Release and reception
"The Dundies" originally aired on NBC in the United States on September 20, 2005. In its original American broadcast, the episode received a 4.3/10% share among adults between the ages of 18 and 49. This means that it was seen by 2.4% of all 18- to 49-year-olds, and 6% of all 18- to 49-year-olds watching television at the time of the broadcast. The episode was seen by 9.0 million viewers, making it the highest-rated episode of the series at the time, since the show's pilot episode.
"The Dundies" represented a turning point in the series, in which the show found its own tone and differentiated itself from the British version. It received critical acclaim unlike the first season. In its "The Top 10 Moments from The Office", IGN ranked Pam's drunken scene at Chili's as number five. Michael Sciannamea of TV Squad stated that "This season's first episode showed a marked improvement over the final episode from last season", and went on to praise the episode's expansion of supporting characters as one of the main reasons for the improvement. In a Flashback review, Travis Fickett of IGN complimented the episode for creating the personalities of the supporting characters and for the workers affection towards Michael in the episode. He also praised the Jim and Pam moments in the episode. He ultimately gave the episode a 9.0/10. Seb Patrick of Noise to Signal, while comparing the American version of The Office favorably to its UK counterpart, writes that the series "could be finding its feet again over the course of its opening couple of episodes."
Jacob Clifton from Television Without Pity gave the episode an A rating. Erik Adams of The A.V. Club awarded the episode a "B". Part of his review focused on the scene wherein Pam and Jim both convince Michael to continue on with the Dundies celebration, writing that "they’re clapping and chanting for Michael Scott, human being, and that’s incredibly important for the episodes that will follow". However, he felt that the episode's reputation was slightly inflated by its success, and that the episode, while good, is merely just a start for the success that would follow it.

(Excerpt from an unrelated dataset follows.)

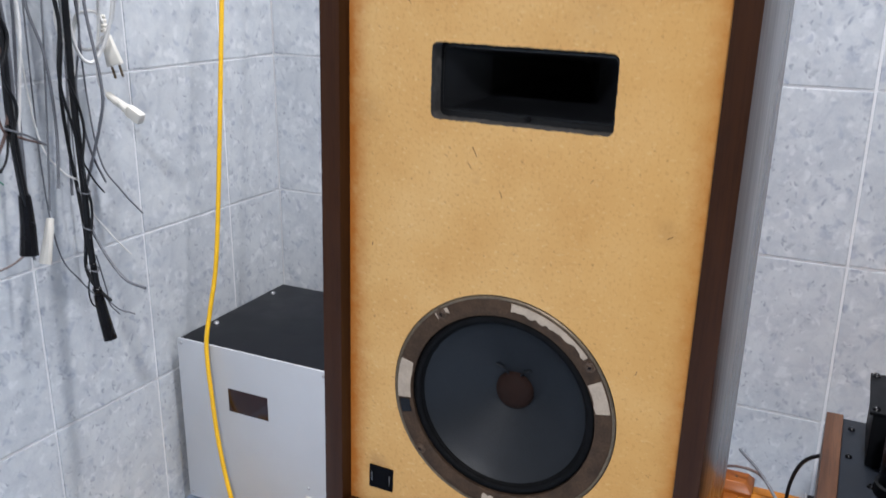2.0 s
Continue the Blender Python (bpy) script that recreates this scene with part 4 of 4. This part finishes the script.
rail = thing("hanging_rail", pose(-0.205, -0.5, TOP), "white wooden rail on the wall for hanging cables", "rail")
part("board", box(-0.018, 0.008, -0.30, 0.35, -0.03, 0.006, 0.003), IVORY, rail)

thick = hung("hanging_cable", [(-0.134, -0.498, 0.902), (-0.140, -0.498, 0.748), (-0.140, -0.498, 0.631), (-0.141, -0.498, 0.534), (-0.135, -0.498, 0.450)], 0.0046, RUBBER, "thick black cable hanging with a frayed plug end")
part("connector", sweep([(-0.136, -0.498, 0.462), (-0.130, -0.498, 0.430), (-0.122, -0.498, 0.397)], (0.0068, 0.0092), 10, 3), BLACK_PLASTIC, thick, "black rubber connector")
for k, z in enumerate((0.61, 0.56, 0.50)):
    part("tie_wire", sweep([(-0.149, -0.500, z + 0.004), (-0.140, -0.505, z), (-0.131, -0.499, z - 0.003), (-0.138, -0.491, z), (-0.147, -0.497, z + 0.004)], 0.0011, 5, 4), GREY_CABLE, thick)
hung("hanging_cable", [(-0.169, -0.490, 0.901), (-0.159, -0.490, 0.822), (-0.171, -0.490, 0.745), (-0.169, -0.490, 0.673), (-0.161, -0.490, 0.606), (-0.152, -0.494, 0.545), (-0.158, -0.494, 0.500), (-0.146, -0.494, 0.474), (-0.118, -0.494, 0.455)], 0.0026, RUBBER, "thin dark cable hanging beside a thick one")
hung("hanging_cable", [(-0.122, -0.480, 0.902), (-0.121, -0.480, 0.841), (-0.107, -0.480, 0.748), (-0.119, -0.480, 0.695), (-0.160, -0.483, 0.589), (-0.150, -0.487, 0.560), (-0.123, -0.489, 0.520), (-0.091, -0.490, 0.490), (-0.055, -0.490, 0.483)], 0.0021, GREY_CABLE, "thin grey cable with a curling bare end")
second = hung("hanging_cable", [(-0.140, -0.600, 0.902), (-0.140, -0.593, 0.819), (-0.140, -0.596, 0.731), (-0.140, -0.594, 0.670), (-0.140, -0.591, 0.615)], 0.0050, RUBBER, "thick black cable hanging with a moulded plug")
part("connector", sweep([(-0.140, -0.591, 0.625), (-0.140, -0.592, 0.585), (-0.140, -0.596, 0.548)], (0.0075, 0.0115), 10, 3), BLACK_PLASTIC, second, "black moulded plug")
part("loose_wire", sweep([(-0.140, -0.598, 0.551), (-0.138, -0.625, 0.543), (-0.140, -0.650, 0.540)], 0.0014, 5, 4), BROWN_CABLE, second)
hung("hanging_cable", [(-0.142, -0.622, 0.900), (-0.140, -0.618, 0.848), (-0.140, -0.594, 0.789), (-0.140, -0.602, 0.714), (-0.140, -0.629, 0.674), (-0.138, -0.655, 0.690)], 0.0022, BROWN_CABLE, "thin brown cable with a bent end")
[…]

- Over a decade later, Fischer returned to Chili's and tweeted a selfie standing outside the restaurant with the caption "Should I try to go in?" Chili's responded with "we hope you felt God tonight," referring to Pam's line in the episode, "I feel God in this Chili's tonight". Chili's later issued this press release: "Effective immediately, Chili's® Grill & Bar has removed the longstanding ban on a Scranton, Pennsylvania woman who allegedly caused a disturbance during a company awards party held at a Chili's near the Pennsylvania town of Scranton." Chili's president Kelli Valade said, "After reviewing the good conduct of Pam, I have decided to lift the now 11-year ban ... Pam is an inspiration to many and we welcome her with open arms."